Вот противоположный случай: у одного молодого писателя я недавно прочел поразительный рассказ — очерк характера темной, озлобившейся в городской толчее деревенской бабки, у которой доброе вообще из души выгорело. Интонация и здесь неоднозначна: в рассказе есть следы застарелого страха перед деревенской «темнотой», и я понимаю, почему: потому что этот писатель — человек совершенно городской по душевному опыту. Без этого чувства и правды не было бы, но и это чувство, — не вся правда, ибо в какой-то момент в злобной старухе всё-таки чувствует автор и ту далекую, ни в чем не виноватую деревенскую девочку, которая могла бы быть другой. Прорыв сквозь локальную оболочку, выход в нравственную сферу, где уже неважно, откудачеловек, а важно, человек ли, — вот что делает настоящим рассказ горожанина.
Вот точно такой же прорыв в нравственную сферу делает настоящим и творчество Шукшина. Надо только читать в его рассказах — : эту главную тему. Можно, например, прочитать в рассказе «Змеиный яд» только то, что деревенский парень, убегавшийся по аптекам, крикнул городу и миру: «Я вас всех ненавижу, гадов!» А можно в этом рассказе увидеть и другое, истинное его содержание: человек, ожидающий личного внимания от людей, наталкивается на скользящее безличие огромного количества этих спешащих мимо людей и кричит их безличию: «Ненавижу!» — а потом, едва один из них отзывается по-человечески, он же, только что ненавидевший, плачет от благодарности. Что это, город против деревни? Нет, извините, это личность против безличия.
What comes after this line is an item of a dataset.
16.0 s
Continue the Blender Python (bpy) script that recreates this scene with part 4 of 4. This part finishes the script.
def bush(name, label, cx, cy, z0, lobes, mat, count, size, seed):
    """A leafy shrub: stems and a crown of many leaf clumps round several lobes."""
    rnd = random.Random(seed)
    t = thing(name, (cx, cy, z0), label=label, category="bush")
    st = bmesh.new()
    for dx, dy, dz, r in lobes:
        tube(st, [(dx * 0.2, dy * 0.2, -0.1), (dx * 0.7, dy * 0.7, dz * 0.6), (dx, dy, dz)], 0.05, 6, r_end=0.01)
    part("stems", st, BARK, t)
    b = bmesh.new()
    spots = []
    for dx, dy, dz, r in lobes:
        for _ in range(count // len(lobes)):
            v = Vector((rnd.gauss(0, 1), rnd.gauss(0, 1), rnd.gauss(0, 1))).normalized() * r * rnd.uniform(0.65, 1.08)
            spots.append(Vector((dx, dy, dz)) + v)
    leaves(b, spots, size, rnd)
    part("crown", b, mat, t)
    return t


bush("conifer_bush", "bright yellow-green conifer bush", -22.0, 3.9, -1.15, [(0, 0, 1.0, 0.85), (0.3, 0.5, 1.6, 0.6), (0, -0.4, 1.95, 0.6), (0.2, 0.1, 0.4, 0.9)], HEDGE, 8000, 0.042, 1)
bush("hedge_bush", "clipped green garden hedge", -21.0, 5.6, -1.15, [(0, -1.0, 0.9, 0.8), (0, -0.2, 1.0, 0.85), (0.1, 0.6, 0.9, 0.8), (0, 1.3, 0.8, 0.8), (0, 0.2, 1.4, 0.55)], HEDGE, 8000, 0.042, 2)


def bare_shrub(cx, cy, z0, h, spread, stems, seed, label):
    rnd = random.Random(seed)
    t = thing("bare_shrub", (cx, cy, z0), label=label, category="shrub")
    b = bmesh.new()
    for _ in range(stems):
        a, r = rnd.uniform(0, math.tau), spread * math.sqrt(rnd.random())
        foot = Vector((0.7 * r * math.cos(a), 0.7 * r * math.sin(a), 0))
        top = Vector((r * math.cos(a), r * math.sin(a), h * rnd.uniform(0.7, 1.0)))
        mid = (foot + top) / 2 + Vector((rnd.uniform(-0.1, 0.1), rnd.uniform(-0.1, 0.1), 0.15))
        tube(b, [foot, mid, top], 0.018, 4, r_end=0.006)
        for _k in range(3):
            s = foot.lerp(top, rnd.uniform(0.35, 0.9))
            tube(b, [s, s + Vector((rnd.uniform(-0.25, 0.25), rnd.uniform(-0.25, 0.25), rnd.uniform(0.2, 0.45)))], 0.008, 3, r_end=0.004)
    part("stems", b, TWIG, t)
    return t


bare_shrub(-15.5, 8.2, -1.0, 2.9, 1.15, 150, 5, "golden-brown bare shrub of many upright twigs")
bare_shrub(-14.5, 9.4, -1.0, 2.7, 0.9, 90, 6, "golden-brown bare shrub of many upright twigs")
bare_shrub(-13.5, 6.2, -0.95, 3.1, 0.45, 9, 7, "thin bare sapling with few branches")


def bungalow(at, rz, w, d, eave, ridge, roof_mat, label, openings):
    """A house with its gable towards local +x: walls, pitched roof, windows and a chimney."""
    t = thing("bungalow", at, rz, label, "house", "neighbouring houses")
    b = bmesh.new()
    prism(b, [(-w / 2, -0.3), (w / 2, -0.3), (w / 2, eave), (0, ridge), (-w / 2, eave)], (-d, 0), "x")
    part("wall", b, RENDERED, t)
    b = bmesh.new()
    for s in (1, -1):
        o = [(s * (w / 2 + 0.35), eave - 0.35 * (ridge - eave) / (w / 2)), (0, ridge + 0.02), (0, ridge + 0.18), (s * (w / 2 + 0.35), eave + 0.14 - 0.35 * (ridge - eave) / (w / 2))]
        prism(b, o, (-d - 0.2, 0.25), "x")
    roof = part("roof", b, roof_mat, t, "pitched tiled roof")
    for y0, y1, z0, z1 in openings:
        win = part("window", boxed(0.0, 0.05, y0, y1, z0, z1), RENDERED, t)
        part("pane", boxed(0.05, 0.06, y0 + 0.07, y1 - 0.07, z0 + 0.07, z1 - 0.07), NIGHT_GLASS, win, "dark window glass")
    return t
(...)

Тема Шукшина — достоинство личности. И в городе, и в деревне. Если уж давать социологический адрес, — то не «городских» ненавидит Шукшин, а псевдогородских, недогородских. И псевдодеревенских тоже! Тех, которые бегают туда-сюда, ища, где полегче. Тех, которые, как говорится, норовят положить в общий котёл меньше, чем берут оттуда.
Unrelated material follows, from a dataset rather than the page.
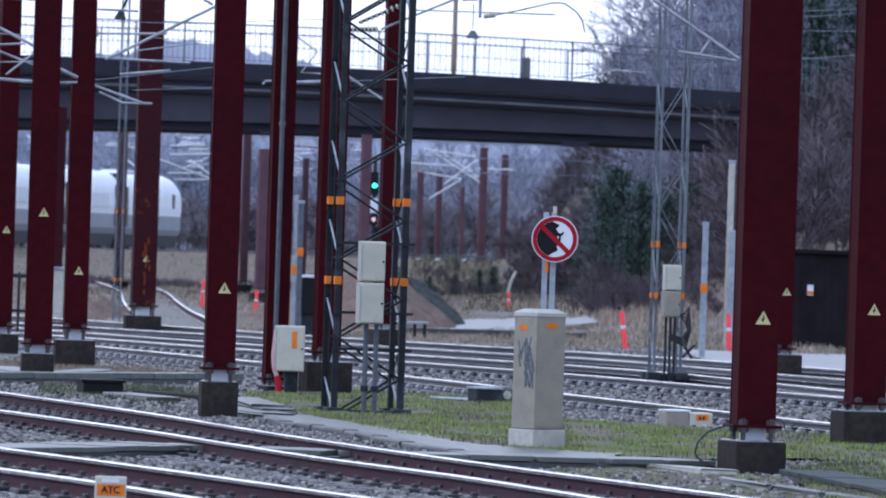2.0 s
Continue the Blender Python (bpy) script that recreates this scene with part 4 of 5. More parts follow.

Личность против личины — вот проблема проблем для Шукшина. Теперь задумаемся: откуда и почему в этой цельной и здоровой натуре возникает такое раздумье? Откуда страх личины? Откуда постоянное ожидание ее? В героях Шукшина нет, конечно, ни обостренной рефлексии, ни суеты, в них вообще нет нетерпеливого желания все выяснить побыстрее. Они не спешат: они словно чувствуют, что столкновение между ними будет мало похоже на звонкие картинные оплеухи театральных мальчиков, — если уж шукшинские люди схлестнутся, то насмерть. Поэтому, как правило, напряжение у Шукшина не разряжается активно, а прячется внутрь; едва показавшись, его мужики часто расходятся, как линкоры бортами, не решившись пустить в ход убийственное оружие. Отсюда — столь частая у Шукшина внешняя нейтральность сюжетов, которые можно было бы счесть облегченными, если бы не это таящаяся внутри тревога. Здесь нет экспрессии, нет внешней броскости. Здесь нет ни чувства одиночества, ни чувства страха. Здесь другое бытие. Автопортрет шукшинского состояния: не страшно, не одиноко, но… «очень неспокойно». «Неспокойно» от того, что вдруг ощутила эта цельная сила, что есть над ней «что-то», что выше, прекрасней и сильнее ее самой, а что — не поймешь. «Что-то другое», стоящее за гранью привычного. — лейтмотив Шукшина. «А дальше, что, дальше?!» — ищут у него люди. «Смы-ысл?» — вглядывается эта жизнь сама в себя. Отсюда — заполошные шукшинские старики, отсюда — его «чудики», срывающиеся с панталыку, его кряжистые парни, озорующие от внезапного ощущения вакуума в душе. Шукшин одержим идеей, что за все воздается. Он одержим идеей смысла жизни и венца усилий. Тревога В. Шукшина — это тревога силы, которая обеспокоена совестью. Силы, которая ощутила в себе разные начала, сталкивающиеся и непримиримые: благородство и цинизм. В одном из рассказов охотник встречает в тайге беглого уголовника и отдает, ему ружье, поверив, что в том, заговорила совесть. И получает пулю в спину. Гибель — нечастое у Шукшина разрешение сюжета. Но даже если бы не прозвучал этот выстрел, столкновение позиций здесь страшней последующего убийства. Сидя в таежной избушке, старик Никитич и беглый уголовник спорят о том, может ли добро одолеть силу.